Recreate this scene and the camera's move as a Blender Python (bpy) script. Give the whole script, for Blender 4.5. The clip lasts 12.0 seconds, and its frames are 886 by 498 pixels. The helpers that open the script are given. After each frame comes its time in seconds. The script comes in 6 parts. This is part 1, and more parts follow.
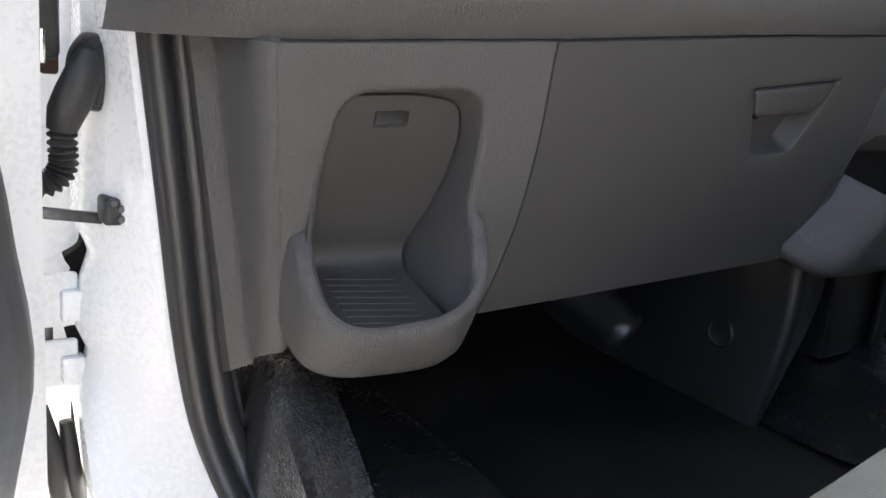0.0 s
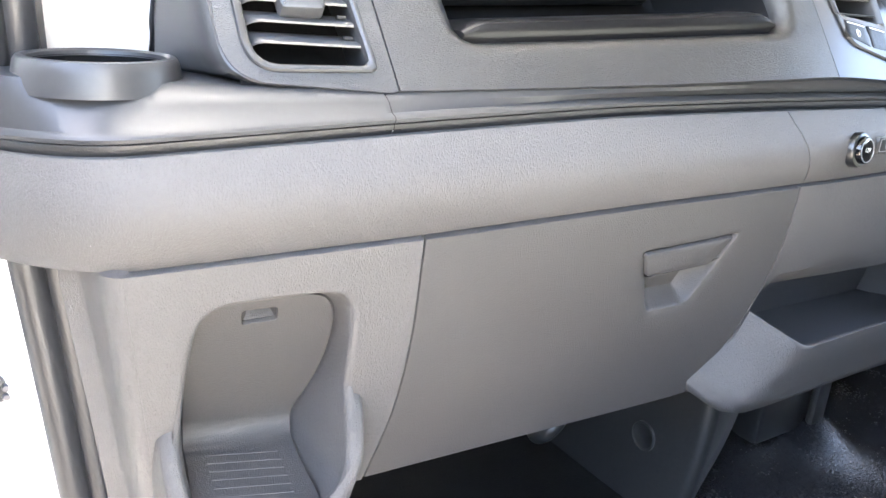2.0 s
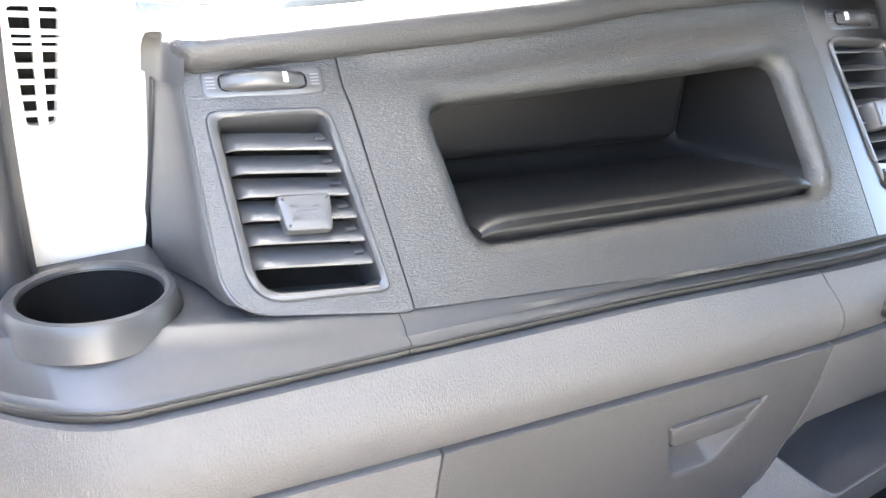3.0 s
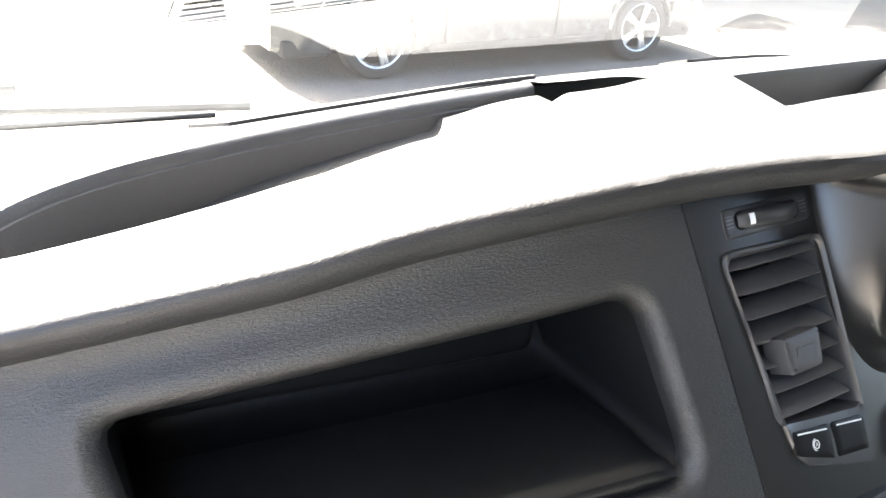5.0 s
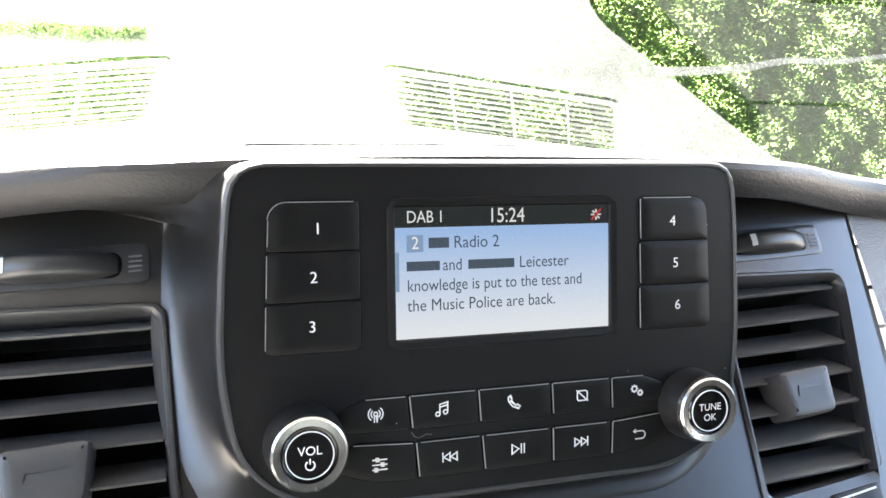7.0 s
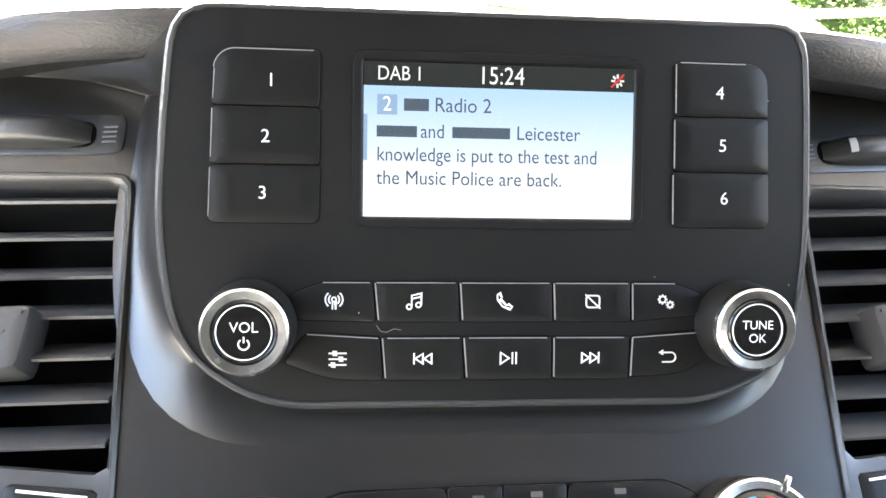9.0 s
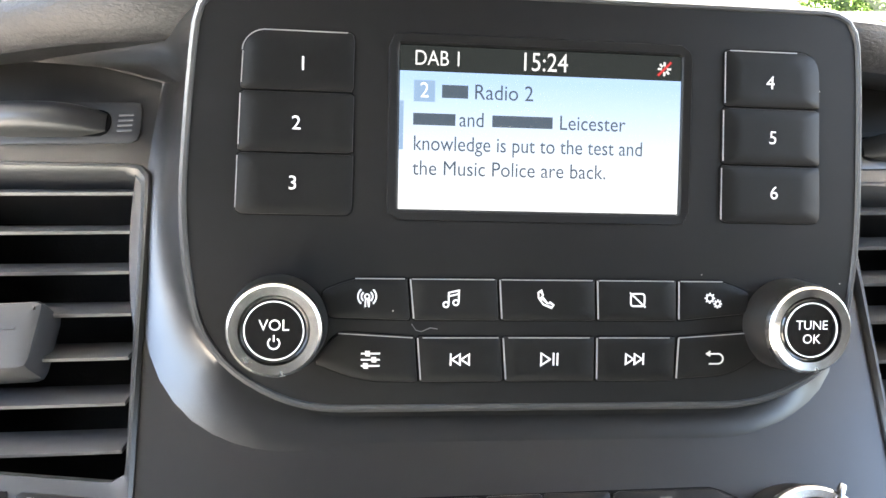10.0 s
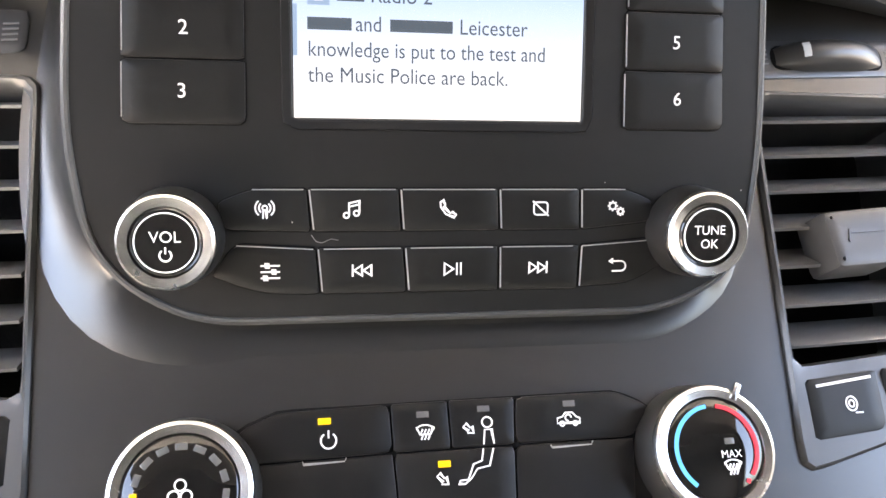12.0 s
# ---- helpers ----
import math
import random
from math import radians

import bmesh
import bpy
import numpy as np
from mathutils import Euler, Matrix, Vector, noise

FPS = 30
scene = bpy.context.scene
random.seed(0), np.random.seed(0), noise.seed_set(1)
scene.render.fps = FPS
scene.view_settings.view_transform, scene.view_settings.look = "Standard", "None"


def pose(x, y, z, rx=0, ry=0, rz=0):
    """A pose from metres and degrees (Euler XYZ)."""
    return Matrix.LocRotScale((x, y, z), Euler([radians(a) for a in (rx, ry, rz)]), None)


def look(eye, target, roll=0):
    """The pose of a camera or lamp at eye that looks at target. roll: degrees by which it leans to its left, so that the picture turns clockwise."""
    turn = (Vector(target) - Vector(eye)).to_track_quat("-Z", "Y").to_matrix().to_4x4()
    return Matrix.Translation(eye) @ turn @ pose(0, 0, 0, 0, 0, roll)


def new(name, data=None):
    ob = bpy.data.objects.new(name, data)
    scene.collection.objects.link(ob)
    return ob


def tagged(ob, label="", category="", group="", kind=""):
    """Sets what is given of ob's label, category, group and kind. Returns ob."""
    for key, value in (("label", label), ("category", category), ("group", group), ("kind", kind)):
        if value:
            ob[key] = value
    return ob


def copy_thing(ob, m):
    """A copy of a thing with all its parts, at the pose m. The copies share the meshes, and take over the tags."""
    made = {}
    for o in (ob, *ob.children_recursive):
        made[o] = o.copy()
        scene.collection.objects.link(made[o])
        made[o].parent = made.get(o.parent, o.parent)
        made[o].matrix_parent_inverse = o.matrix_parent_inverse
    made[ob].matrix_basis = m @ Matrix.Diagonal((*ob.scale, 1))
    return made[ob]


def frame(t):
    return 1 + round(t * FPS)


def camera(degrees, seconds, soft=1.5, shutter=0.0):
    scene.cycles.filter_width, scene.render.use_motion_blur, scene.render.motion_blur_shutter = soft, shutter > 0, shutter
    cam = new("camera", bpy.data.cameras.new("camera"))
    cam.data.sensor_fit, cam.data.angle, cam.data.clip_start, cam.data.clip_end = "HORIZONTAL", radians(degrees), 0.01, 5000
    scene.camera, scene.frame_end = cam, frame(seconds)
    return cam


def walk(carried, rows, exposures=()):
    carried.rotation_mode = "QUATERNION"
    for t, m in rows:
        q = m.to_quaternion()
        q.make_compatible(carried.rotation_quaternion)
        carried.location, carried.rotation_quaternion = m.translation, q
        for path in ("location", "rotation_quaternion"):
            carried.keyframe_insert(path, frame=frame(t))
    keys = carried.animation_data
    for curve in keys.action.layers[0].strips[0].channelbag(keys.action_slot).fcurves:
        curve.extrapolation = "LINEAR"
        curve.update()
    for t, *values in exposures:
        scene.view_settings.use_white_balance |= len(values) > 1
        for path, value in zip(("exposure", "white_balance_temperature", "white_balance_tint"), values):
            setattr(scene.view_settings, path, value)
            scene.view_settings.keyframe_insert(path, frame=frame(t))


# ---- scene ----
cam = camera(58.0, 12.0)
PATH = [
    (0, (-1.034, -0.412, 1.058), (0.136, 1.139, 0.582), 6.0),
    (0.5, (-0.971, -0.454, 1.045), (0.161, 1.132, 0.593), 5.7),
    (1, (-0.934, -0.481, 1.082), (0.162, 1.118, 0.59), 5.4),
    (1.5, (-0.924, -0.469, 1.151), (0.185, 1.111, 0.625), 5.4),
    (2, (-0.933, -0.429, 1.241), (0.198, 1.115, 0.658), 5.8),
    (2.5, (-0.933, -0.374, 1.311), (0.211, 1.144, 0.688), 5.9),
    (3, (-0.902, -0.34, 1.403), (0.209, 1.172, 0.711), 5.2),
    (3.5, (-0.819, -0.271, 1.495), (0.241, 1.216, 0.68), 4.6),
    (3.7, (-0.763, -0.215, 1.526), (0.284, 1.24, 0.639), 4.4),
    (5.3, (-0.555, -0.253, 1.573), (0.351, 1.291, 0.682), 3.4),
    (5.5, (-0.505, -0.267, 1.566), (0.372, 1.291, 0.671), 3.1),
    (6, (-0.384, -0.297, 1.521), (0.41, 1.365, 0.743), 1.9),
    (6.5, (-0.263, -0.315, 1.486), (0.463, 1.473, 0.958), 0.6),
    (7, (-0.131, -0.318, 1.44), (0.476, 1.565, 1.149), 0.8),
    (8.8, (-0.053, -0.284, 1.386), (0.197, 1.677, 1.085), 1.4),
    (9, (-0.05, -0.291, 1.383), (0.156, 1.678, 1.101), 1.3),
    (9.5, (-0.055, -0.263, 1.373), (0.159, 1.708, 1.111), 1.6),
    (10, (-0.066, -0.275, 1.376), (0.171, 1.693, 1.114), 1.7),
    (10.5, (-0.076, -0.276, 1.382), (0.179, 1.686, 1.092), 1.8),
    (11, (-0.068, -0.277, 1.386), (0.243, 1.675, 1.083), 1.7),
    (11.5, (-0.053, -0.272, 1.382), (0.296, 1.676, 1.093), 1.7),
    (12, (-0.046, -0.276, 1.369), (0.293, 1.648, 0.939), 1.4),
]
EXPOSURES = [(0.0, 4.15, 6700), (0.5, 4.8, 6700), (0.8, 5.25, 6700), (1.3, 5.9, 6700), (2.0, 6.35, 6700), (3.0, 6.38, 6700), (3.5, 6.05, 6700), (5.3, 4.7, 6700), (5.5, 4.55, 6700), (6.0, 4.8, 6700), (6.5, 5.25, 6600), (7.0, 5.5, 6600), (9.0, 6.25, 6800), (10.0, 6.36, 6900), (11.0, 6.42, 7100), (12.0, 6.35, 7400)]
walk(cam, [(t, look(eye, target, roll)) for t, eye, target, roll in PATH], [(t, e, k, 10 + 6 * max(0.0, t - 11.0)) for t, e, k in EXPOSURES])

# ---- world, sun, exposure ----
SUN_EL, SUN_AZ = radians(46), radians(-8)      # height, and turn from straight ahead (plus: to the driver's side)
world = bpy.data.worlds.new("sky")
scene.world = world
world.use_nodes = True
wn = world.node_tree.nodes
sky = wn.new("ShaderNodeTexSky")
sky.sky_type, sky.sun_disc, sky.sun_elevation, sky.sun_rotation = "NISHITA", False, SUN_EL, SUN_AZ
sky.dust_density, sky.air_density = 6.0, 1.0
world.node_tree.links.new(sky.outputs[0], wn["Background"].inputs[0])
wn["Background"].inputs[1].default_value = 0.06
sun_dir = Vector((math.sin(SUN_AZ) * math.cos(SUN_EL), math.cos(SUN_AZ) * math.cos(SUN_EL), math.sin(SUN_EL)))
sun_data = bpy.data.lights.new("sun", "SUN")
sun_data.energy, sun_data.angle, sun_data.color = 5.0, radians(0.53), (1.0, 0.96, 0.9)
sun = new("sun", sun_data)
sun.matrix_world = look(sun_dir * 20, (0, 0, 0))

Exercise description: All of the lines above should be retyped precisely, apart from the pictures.

Complete answer:
Recreate this scene and the camera's move as a Blender Python (bpy) script. Give the whole script, for Blender 4.5. The clip lasts 12.0 seconds, and its frames are 886 by 498 pixels. The helpers that open the script are given. After each frame comes its time in seconds. The script comes in 6 parts. This is part 1, and more parts follow.
0.0 s
2.0 s
3.0 s
5.0 s
7.0 s
9.0 s
10.0 s
12.0 s
# ---- helpers ----
import math
import random
from math import radians

import bmesh
import bpy
import numpy as np
from mathutils import Euler, Matrix, Vector, noise

FPS = 30
scene = bpy.context.scene
random.seed(0), np.random.seed(0), noise.seed_set(1)
scene.render.fps = FPS
scene.view_settings.view_transform, scene.view_settings.look = "Standard", "None"


def pose(x, y, z, rx=0, ry=0, rz=0):
    """A pose from metres and degrees (Euler XYZ)."""
    return Matrix.LocRotScale((x, y, z), Euler([radians(a) for a in (rx, ry, rz)]), None)


def look(eye, target, roll=0):
    """The pose of a camera or lamp at eye that looks at target. roll: degrees by which it leans to its left, so that the picture turns clockwise."""
    turn = (Vector(target) - Vector(eye)).to_track_quat("-Z", "Y").to_matrix().to_4x4()
    return Matrix.Translation(eye) @ turn @ pose(0, 0, 0, 0, 0, roll)


def new(name, data=None):
    ob = bpy.data.objects.new(name, data)
    scene.collection.objects.link(ob)
    return ob


def tagged(ob, label="", category="", group="", kind=""):
    """Sets what is given of ob's label, category, group and kind. Returns ob."""
    for key, value in (("label", label), ("category", category), ("group", group), ("kind", kind)):
        if value:
            ob[key] = value
    return ob


def copy_thing(ob, m):
    """A copy of a thing with all its parts, at the pose m. The copies share the meshes, and take over the tags."""
    made = {}
    for o in (ob, *ob.children_recursive):
        made[o] = o.copy()
        scene.collection.objects.link(made[o])
        made[o].parent = made.get(o.parent, o.parent)
        made[o].matrix_parent_inverse = o.matrix_parent_inverse
    made[ob].matrix_basis = m @ Matrix.Diagonal((*ob.scale, 1))
    return made[ob]


def frame(t):
    return 1 + round(t * FPS)


def camera(degrees, seconds, soft=1.5, shutter=0.0):
    scene.cycles.filter_width, scene.render.use_motion_blur, scene.render.motion_blur_shutter = soft, shutter > 0, shutter
    cam = new("camera", bpy.data.cameras.new("camera"))
    cam.data.sensor_fit, cam.data.angle, cam.data.clip_start, cam.data.clip_end = "HORIZONTAL", radians(degrees), 0.01, 5000
    scene.camera, scene.frame_end = cam, frame(seconds)
    return cam


def walk(carried, rows, exposures=()):
    carried.rotation_mode = "QUATERNION"
    for t, m in rows:
        q = m.to_quaternion()
        q.make_compatible(carried.rotation_quaternion)
        carried.location, carried.rotation_quaternion = m.translation, q
        for path in ("location", "rotation_quaternion"):
            carried.keyframe_insert(path, frame=frame(t))
    keys = carried.animation_data
    for curve in keys.action.layers[0].strips[0].channelbag(keys.action_slot).fcurves:
        curve.extrapolation = "LINEAR"
        curve.update()
    for t, *values in exposures:
        scene.view_settings.use_white_balance |= len(values) > 1
        for path, value in zip(("exposure", "white_balance_temperature", "white_balance_tint"), values):
            setattr(scene.view_settings, path, value)
            scene.view_settings.keyframe_insert(path, frame=frame(t))


# ---- scene ----
cam = camera(58.0, 12.0)
PATH = [
    (0, (-1.034, -0.412, 1.058), (0.136, 1.139, 0.582), 6.0),
    (0.5, (-0.971, -0.454, 1.045), (0.161, 1.132, 0.593), 5.7),
    (1, (-0.934, -0.481, 1.082), (0.162, 1.118, 0.59), 5.4),
    (1.5, (-0.924, -0.469, 1.151), (0.185, 1.111, 0.625), 5.4),
    (2, (-0.933, -0.429, 1.241), (0.198, 1.115, 0.658), 5.8),
    (2.5, (-0.933, -0.374, 1.311), (0.211, 1.144, 0.688), 5.9),
    (3, (-0.902, -0.34, 1.403), (0.209, 1.172, 0.711), 5.2),
    (3.5, (-0.819, -0.271, 1.495), (0.241, 1.216, 0.68), 4.6),
    (3.7, (-0.763, -0.215, 1.526), (0.284, 1.24, 0.639), 4.4),
    (5.3, (-0.555, -0.253, 1.573), (0.351, 1.291, 0.682), 3.4),
    (5.5, (-0.505, -0.267, 1.566), (0.372, 1.291, 0.671), 3.1),
    (6, (-0.384, -0.297, 1.521), (0.41, 1.365, 0.743), 1.9),
    (6.5, (-0.263, -0.315, 1.486), (0.463, 1.473, 0.958), 0.6),
    (7, (-0.131, -0.318, 1.44), (0.476, 1.565, 1.149), 0.8),
    (8.8, (-0.053, -0.284, 1.386), (0.197, 1.677, 1.085), 1.4),
    (9, (-0.05, -0.291, 1.383), (0.156, 1.678, 1.101), 1.3),
    (9.5, (-0.055, -0.263, 1.373), (0.159, 1.708, 1.111), 1.6),
    (10, (-0.066, -0.275, 1.376), (0.171, 1.693, 1.114), 1.7),
    (10.5, (-0.076, -0.276, 1.382), (0.179, 1.686, 1.092), 1.8),
    (11, (-0.068, -0.277, 1.386), (0.243, 1.675, 1.083), 1.7),
    (11.5, (-0.053, -0.272, 1.382), (0.296, 1.676, 1.093), 1.7),
    (12, (-0.046, -0.276, 1.369), (0.293, 1.648, 0.939), 1.4),
]
EXPOSURES = [(0.0, 4.15, 6700), (0.5, 4.8, 6700), (0.8, 5.25, 6700), (1.3, 5.9, 6700), (2.0, 6.35, 6700), (3.0, 6.38, 6700), (3.5, 6.05, 6700), (5.3, 4.7, 6700), (5.5, 4.55, 6700), (6.0, 4.8, 6700), (6.5, 5.25, 6600), (7.0, 5.5, 6600), (9.0, 6.25, 6800), (10.0, 6.36, 6900), (11.0, 6.42, 7100), (12.0, 6.35, 7400)]
walk(cam, [(t, look(eye, target, roll)) for t, eye, target, roll in PATH], [(t, e, k, 10 + 6 * max(0.0, t - 11.0)) for t, e, k in EXPOSURES])

# ---- world, sun, exposure ----
SUN_EL, SUN_AZ = radians(46), radians(-8)      # height, and turn from straight ahead (plus: to the driver's side)
world = bpy.data.worlds.new("sky")
scene.world = world
world.use_nodes = True
wn = world.node_tree.nodes
sky = wn.new("ShaderNodeTexSky")
sky.sky_type, sky.sun_disc, sky.sun_elevation, sky.sun_rotation = "NISHITA", False, SUN_EL, SUN_AZ
sky.dust_density, sky.air_density = 6.0, 1.0
world.node_tree.links.new(sky.outputs[0], wn["Background"].inputs[0])
wn["Background"].inputs[1].default_value = 0.06
sun_dir = Vector((math.sin(SUN_AZ) * math.cos(SUN_EL), math.cos(SUN_AZ) * math.cos(SUN_EL), math.sin(SUN_EL)))
sun_data = bpy.data.lights.new("sun", "SUN")
sun_data.energy, sun_data.angle, sun_data.color = 5.0, radians(0.53), (1.0, 0.96, 0.9)
sun = new("sun", sun_data)
sun.matrix_world = look(sun_dir * 20, (0, 0, 0))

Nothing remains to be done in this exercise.